Without any pictures, restate the lines from the one containing "Recreate this place" to the one containing "return Matrix.LocRotScale((x, y, z), Euler([radians(a)", word for word, ends included.

Animation scripts:
* Begin *

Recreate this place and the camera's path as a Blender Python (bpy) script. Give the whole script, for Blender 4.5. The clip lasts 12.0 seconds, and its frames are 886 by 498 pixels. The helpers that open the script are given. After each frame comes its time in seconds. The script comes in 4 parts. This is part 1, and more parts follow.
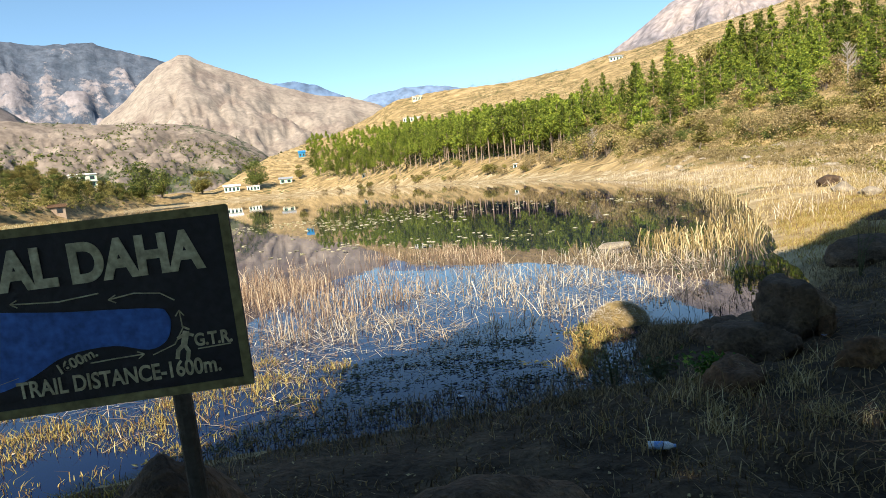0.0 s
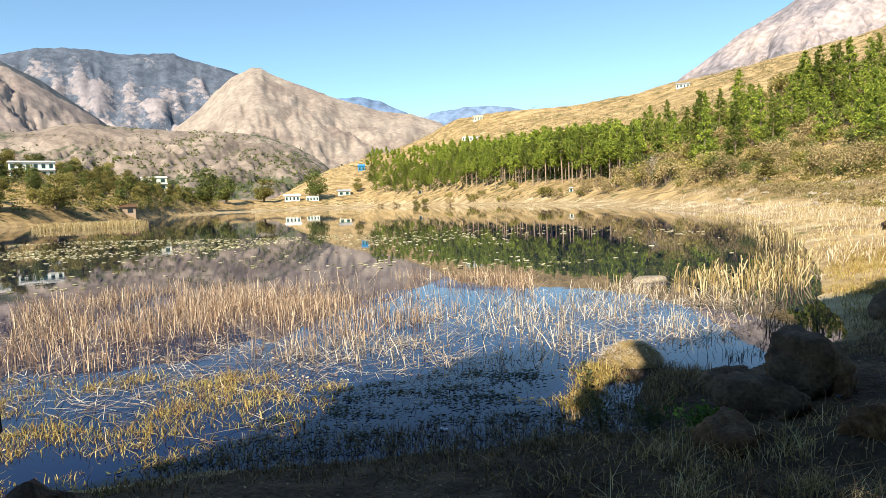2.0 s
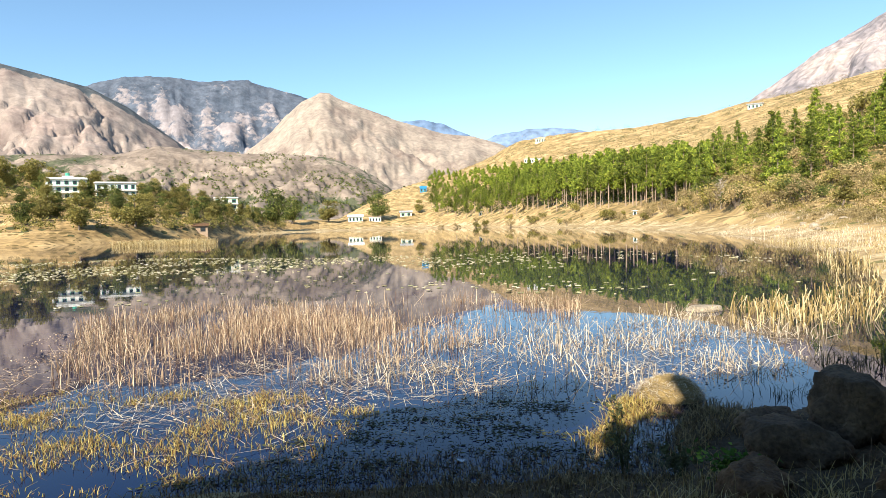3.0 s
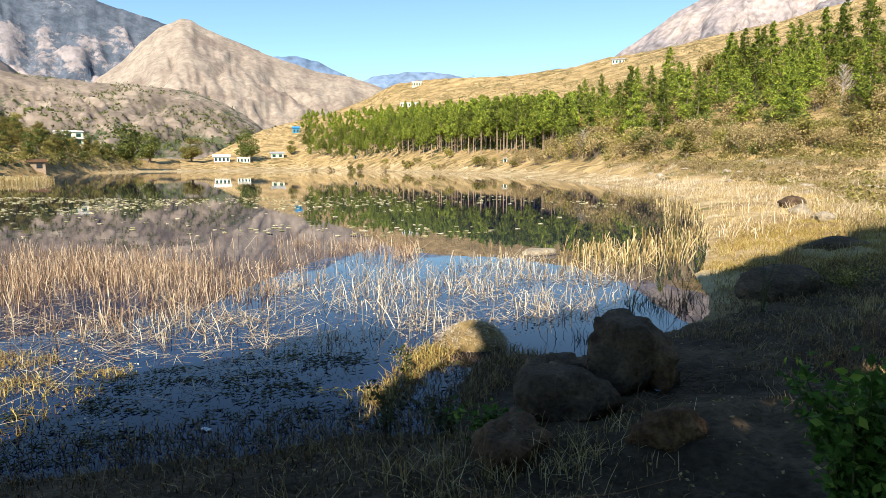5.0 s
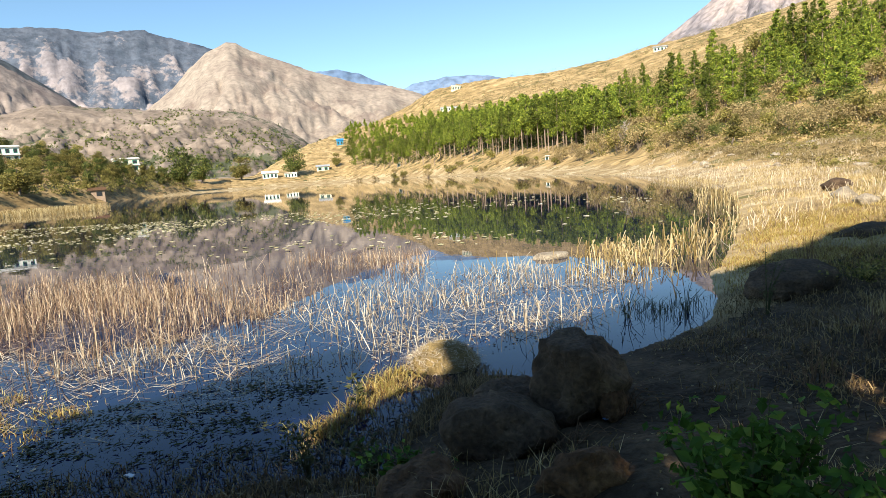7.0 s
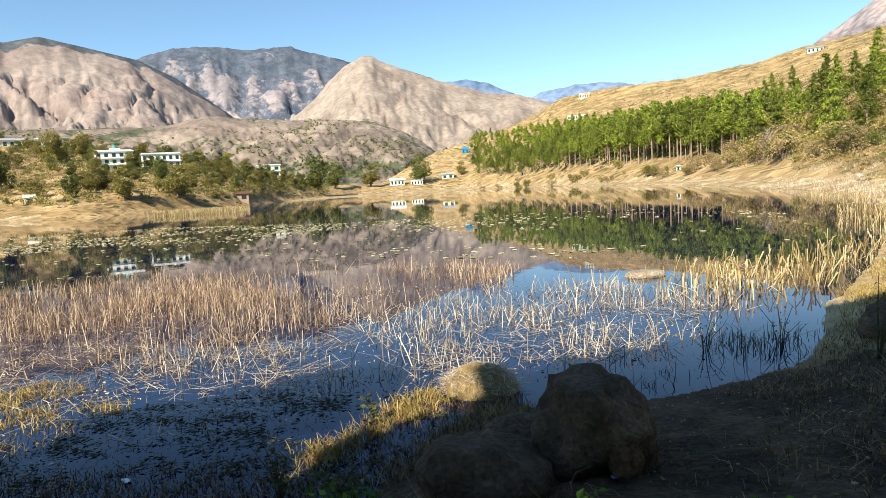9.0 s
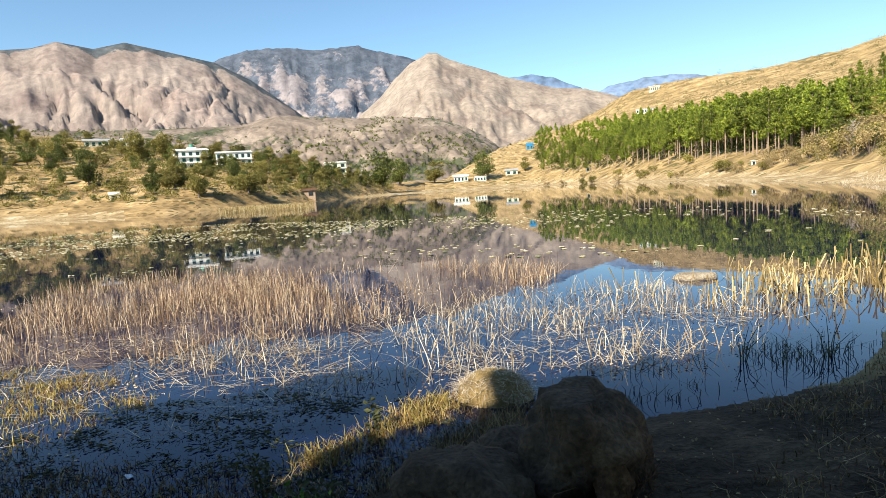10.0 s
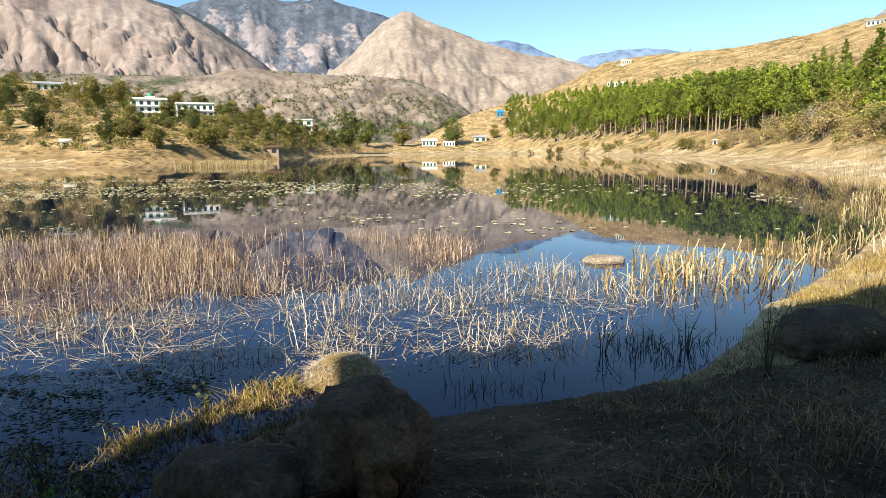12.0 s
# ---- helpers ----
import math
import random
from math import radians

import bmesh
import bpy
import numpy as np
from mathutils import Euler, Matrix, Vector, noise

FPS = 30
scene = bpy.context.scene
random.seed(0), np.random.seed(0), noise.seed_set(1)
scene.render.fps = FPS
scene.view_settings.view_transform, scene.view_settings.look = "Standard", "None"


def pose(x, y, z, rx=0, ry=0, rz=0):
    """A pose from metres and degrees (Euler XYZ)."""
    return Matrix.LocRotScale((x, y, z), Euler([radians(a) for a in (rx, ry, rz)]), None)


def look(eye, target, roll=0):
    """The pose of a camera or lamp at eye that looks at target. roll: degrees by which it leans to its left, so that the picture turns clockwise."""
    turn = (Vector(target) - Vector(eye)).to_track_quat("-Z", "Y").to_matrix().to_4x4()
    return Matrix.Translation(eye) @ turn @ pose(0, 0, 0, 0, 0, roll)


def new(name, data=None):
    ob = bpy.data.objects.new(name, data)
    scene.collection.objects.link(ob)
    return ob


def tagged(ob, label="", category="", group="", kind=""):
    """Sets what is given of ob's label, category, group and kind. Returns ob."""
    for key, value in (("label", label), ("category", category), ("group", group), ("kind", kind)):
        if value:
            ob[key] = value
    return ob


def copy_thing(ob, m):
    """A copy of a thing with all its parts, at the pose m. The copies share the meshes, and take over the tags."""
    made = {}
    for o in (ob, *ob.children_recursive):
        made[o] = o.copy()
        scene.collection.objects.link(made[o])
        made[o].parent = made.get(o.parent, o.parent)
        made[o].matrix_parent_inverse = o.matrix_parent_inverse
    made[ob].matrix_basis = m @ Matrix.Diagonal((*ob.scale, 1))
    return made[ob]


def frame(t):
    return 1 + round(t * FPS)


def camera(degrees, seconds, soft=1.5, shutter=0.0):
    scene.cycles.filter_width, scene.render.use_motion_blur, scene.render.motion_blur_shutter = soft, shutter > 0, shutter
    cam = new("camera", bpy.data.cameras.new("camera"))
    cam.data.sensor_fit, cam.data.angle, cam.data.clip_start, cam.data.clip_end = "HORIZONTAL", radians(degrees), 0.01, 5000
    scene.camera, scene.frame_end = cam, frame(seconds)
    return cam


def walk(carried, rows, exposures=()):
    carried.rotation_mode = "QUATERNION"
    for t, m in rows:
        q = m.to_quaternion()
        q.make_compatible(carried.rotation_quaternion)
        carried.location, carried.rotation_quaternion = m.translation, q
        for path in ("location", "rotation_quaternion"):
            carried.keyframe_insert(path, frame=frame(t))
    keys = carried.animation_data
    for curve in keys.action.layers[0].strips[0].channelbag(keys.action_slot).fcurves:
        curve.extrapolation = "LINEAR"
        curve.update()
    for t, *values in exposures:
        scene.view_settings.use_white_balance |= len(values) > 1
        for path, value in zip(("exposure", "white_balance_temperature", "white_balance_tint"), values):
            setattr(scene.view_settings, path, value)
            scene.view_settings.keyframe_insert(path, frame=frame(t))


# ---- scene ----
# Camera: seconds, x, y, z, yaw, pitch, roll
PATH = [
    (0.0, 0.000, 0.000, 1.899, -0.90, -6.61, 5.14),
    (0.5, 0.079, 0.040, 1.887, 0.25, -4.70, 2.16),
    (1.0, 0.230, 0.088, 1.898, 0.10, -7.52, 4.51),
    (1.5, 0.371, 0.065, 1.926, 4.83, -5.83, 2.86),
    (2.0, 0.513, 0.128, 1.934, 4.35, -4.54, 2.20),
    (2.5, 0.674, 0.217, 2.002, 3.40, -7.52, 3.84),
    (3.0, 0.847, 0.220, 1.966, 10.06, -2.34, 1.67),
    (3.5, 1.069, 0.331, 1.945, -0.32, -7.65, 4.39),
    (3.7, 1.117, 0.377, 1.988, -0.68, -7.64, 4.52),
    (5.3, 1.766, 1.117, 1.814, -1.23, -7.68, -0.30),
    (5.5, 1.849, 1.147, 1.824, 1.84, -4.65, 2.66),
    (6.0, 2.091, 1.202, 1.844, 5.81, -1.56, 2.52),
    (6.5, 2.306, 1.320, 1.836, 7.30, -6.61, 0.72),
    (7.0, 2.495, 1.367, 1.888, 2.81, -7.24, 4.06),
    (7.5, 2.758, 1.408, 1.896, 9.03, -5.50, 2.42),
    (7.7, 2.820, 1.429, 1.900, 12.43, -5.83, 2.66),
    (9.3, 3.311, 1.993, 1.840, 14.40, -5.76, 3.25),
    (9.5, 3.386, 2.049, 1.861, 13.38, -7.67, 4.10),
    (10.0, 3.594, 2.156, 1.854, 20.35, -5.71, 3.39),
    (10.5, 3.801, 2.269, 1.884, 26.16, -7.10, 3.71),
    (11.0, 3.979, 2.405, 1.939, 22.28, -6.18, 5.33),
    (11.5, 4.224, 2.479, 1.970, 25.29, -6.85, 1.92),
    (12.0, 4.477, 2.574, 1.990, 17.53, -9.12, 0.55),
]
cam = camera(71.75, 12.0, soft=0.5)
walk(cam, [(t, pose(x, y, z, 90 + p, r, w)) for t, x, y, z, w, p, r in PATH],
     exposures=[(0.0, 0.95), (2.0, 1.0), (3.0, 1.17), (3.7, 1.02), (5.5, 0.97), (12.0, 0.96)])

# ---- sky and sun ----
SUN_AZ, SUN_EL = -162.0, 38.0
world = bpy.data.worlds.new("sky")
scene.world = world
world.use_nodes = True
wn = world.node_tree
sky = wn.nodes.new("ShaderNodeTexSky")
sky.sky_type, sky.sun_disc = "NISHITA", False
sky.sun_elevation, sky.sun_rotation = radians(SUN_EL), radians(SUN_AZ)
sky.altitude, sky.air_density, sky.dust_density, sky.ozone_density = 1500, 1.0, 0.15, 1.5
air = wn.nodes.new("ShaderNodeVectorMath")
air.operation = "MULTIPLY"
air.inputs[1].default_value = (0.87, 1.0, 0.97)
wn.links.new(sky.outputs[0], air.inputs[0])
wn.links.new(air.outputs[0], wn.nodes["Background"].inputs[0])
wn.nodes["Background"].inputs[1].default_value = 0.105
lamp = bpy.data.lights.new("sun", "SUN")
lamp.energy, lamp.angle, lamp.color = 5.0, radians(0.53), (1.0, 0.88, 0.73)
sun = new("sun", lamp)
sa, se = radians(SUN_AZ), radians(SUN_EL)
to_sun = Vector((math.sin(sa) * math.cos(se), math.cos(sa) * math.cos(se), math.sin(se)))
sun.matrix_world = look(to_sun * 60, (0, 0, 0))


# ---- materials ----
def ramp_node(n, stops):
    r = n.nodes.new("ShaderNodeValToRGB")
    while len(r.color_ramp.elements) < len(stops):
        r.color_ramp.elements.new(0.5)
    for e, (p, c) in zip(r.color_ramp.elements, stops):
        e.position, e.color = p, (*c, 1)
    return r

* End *
* Begin *

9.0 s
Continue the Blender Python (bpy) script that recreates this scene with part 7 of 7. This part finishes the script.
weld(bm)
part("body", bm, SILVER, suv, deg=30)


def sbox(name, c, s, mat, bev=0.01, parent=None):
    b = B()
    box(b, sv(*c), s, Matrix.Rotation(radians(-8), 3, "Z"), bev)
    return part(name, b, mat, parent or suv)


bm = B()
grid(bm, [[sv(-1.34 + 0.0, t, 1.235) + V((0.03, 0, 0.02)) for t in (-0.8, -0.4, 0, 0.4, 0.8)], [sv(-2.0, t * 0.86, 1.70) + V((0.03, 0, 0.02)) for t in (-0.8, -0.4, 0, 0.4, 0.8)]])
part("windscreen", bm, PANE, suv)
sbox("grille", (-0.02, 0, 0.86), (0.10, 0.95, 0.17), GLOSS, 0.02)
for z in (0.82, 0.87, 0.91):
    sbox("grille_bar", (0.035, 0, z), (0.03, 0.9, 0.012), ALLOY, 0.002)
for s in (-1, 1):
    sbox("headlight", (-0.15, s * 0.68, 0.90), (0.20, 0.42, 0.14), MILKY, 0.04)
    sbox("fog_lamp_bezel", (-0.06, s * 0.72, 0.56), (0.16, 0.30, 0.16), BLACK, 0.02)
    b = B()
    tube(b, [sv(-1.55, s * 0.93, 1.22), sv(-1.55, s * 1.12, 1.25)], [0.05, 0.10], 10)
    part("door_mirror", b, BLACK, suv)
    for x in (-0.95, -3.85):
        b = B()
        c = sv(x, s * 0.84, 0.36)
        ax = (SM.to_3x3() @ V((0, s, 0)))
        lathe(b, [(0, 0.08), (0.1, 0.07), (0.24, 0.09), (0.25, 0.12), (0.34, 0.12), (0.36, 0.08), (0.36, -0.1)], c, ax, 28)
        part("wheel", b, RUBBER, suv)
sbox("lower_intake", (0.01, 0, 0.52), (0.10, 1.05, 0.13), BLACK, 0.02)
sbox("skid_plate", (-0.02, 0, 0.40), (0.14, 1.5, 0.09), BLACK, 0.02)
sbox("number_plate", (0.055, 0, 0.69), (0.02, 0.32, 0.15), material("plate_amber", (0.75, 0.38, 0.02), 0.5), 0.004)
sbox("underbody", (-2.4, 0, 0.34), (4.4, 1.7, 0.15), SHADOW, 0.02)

* End *

● ANSWER FOR THIS EXERCISE
Recreate this place and the camera's path as a Blender Python (bpy) script. Give the whole script, for Blender 4.5. The clip lasts 12.0 seconds, and its frames are 886 by 498 pixels. The helpers that open the script are given. After each frame comes its time in seconds. The script comes in 4 parts. This is part 1, and more parts follow.
0.0 s
2.0 s
3.0 s
5.0 s
7.0 s
9.0 s
10.0 s
12.0 s
# ---- helpers ----
import math
import random
from math import radians

import bmesh
import bpy
import numpy as np
from mathutils import Euler, Matrix, Vector, noise

FPS = 30
scene = bpy.context.scene
random.seed(0), np.random.seed(0), noise.seed_set(1)
scene.render.fps = FPS
scene.view_settings.view_transform, scene.view_settings.look = "Standard", "None"


def pose(x, y, z, rx=0, ry=0, rz=0):
    """A pose from metres and degrees (Euler XYZ)."""
    return Matrix.LocRotScale((x, y, z), Euler([radians(a) for a in (rx, ry, rz)]), None)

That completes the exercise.